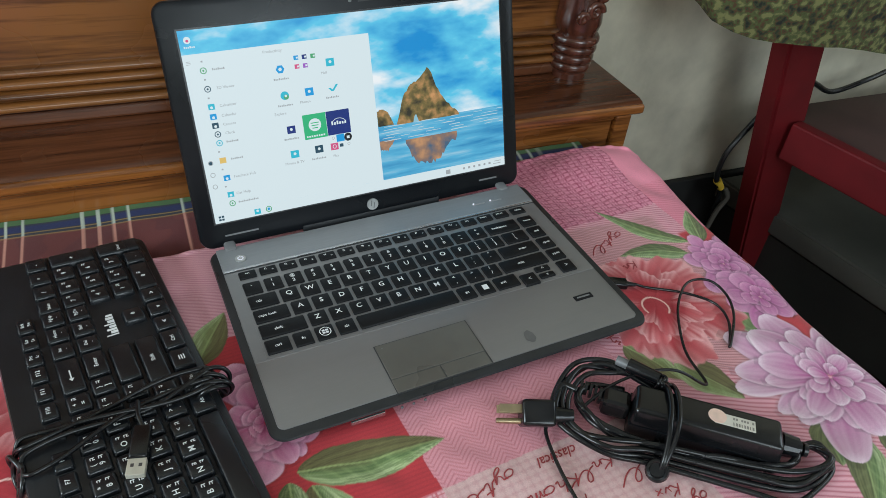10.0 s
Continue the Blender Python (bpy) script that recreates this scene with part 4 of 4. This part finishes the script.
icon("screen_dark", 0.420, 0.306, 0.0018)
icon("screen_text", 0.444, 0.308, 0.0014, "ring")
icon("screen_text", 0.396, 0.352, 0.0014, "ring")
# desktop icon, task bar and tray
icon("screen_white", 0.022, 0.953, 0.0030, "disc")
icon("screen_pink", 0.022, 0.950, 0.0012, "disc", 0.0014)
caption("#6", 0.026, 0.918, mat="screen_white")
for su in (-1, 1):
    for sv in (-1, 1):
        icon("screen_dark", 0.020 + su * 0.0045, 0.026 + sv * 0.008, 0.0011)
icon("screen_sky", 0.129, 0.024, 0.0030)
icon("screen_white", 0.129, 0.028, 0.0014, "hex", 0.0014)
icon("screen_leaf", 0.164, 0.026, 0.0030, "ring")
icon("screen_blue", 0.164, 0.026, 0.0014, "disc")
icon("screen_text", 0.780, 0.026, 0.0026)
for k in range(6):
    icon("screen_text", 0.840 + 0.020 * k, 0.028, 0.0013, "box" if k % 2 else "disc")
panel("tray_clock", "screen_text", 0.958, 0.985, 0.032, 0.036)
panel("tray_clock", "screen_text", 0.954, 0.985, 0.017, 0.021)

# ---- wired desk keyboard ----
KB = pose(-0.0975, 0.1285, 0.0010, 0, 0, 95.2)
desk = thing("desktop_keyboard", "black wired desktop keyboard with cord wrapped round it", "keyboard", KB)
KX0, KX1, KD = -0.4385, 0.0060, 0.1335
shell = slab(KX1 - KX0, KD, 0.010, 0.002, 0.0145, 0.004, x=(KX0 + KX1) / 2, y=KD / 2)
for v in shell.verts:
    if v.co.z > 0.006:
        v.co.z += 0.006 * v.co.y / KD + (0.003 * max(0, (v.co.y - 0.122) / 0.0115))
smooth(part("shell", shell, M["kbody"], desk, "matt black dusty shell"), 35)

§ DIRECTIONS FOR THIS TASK
In your copy, leave out the pictures and reproduce the material above exactly.

§ SOLUTION TO THIS TASK
10.0 s
Continue the Blender Python (bpy) script that recreates this scene with part 4 of 4. This part finishes the script.
icon("screen_dark", 0.420, 0.306, 0.0018)
icon("screen_text", 0.444, 0.308, 0.0014, "ring")
icon("screen_text", 0.396, 0.352, 0.0014, "ring")
# desktop icon, task bar and tray
icon("screen_white", 0.022, 0.953, 0.0030, "disc")
icon("screen_pink", 0.022, 0.950, 0.0012, "disc", 0.0014)
caption("#6", 0.026, 0.918, mat="screen_white")
for su in (-1, 1):
    for sv in (-1, 1):
        icon("screen_dark", 0.020 + su * 0.0045, 0.026 + sv * 0.008, 0.0011)
icon("screen_sky", 0.129, 0.024, 0.0030)
icon("screen_white", 0.129, 0.028, 0.0014, "hex", 0.0014)
icon("screen_leaf", 0.164, 0.026, 0.0030, "ring")
icon("screen_blue", 0.164, 0.026, 0.0014, "disc")
icon("screen_text", 0.780, 0.026, 0.0026)
for k in range(6):
    icon("screen_text", 0.840 + 0.020 * k, 0.028, 0.0013, "box" if k % 2 else "disc")
panel("tray_clock", "screen_text", 0.958, 0.985, 0.032, 0.036)
panel("tray_clock", "screen_text", 0.954, 0.985, 0.017, 0.021)

# ---- wired desk keyboard ----
KB = pose(-0.0975, 0.1285, 0.0010, 0, 0, 95.2)
desk = thing("desktop_keyboard", "black wired desktop keyboard with cord wrapped round it", "keyboard", KB)
KX0, KX1, KD = -0.4385, 0.0060, 0.1335
shell = slab(KX1 - KX0, KD, 0.010, 0.002, 0.0145, 0.004, x=(KX0 + KX1) / 2, y=KD / 2)
for v in shell.verts:
    if v.co.z > 0.006:
        v.co.z += 0.006 * v.co.y / KD + (0.003 * max(0, (v.co.y - 0.122) / 0.0115))
smooth(part("shell", shell, M["kbody"], desk, "matt black dusty shell"), 35)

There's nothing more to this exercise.